If it's an auto, then hell yes things have changed since then. You can end up making a seriously bad decision and buy a press that is basically only good for printing one color designs. I've seen it done a few time lately where someone basically gets an old auto for damn near nothing, but there's a reason they got it for that cheap. I helped out at a shop a few months ago that had just bought a late model 80's auto that was basically worthless for multi-colored prints.
The only auto from the 80's that I would consider is one made by American, a centurian or multiprinter can still be in good shape and still hold registration very well. The others from that decade were very new to the scene or no longer around and would be more trouble than they are worth. I don't mean to be such a downer, I'm just trying to save you some headache that I've seen others have to deal with. There are so many 4,000lb paperweights out there right now that people are trying to get out of their shop, so be careful. I personally wouldn't buy ANYTHING that I couldn't go put a multi-colored job on and set it up and run it yourself to see it's abilities. If it's in pieces in a corner of someone's shop...run away.

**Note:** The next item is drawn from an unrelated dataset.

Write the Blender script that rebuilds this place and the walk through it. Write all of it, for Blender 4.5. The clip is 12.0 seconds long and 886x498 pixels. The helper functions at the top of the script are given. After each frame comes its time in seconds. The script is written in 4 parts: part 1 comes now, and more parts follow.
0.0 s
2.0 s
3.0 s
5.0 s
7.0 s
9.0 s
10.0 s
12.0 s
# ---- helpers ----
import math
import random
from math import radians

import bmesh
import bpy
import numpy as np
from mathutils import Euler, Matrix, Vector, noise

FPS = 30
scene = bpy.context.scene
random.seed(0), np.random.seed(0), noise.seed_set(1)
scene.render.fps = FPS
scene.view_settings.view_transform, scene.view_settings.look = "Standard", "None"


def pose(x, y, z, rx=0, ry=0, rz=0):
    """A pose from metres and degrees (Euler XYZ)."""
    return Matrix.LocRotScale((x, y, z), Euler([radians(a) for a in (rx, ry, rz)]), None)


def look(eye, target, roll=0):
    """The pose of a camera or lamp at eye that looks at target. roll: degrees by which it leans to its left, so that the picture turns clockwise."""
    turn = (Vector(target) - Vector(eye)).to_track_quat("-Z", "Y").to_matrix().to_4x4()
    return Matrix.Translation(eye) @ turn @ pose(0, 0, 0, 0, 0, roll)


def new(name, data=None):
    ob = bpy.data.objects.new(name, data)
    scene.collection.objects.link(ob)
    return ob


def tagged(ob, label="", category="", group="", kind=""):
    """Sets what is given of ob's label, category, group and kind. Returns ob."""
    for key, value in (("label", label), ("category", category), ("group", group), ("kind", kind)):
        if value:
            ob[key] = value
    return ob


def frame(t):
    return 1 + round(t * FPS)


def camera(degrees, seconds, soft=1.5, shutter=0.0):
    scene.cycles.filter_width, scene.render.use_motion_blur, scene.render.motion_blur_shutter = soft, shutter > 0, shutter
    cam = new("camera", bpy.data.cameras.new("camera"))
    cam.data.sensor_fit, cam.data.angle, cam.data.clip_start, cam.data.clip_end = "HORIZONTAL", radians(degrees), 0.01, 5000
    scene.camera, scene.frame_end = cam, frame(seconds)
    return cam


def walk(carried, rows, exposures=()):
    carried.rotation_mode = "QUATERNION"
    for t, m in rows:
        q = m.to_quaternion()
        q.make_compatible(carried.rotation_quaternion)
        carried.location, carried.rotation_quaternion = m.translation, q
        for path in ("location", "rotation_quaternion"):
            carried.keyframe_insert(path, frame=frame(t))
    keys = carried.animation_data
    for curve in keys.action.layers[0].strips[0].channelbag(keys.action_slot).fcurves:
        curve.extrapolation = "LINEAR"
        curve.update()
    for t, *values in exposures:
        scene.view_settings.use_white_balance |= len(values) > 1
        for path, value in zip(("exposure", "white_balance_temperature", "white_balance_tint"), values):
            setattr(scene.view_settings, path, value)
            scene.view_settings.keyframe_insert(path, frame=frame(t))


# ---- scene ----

I'm sure some of what I said above applies to manuals as well, but honestly, the technology behind them hasn't progressed as far as autos have simply because of so much less engineering that goes into them. There have been some nice changes as far as manual presses go but it's almost like comparing the changes that have been made in automobiles over the last 20 years versus bicycles.
I would say if it doesn't have micros, pass on it.
Also, check and see how much play it has when each print arm is down (one at a time)
If there's play, wobble, you're not gonna be able to hold registration.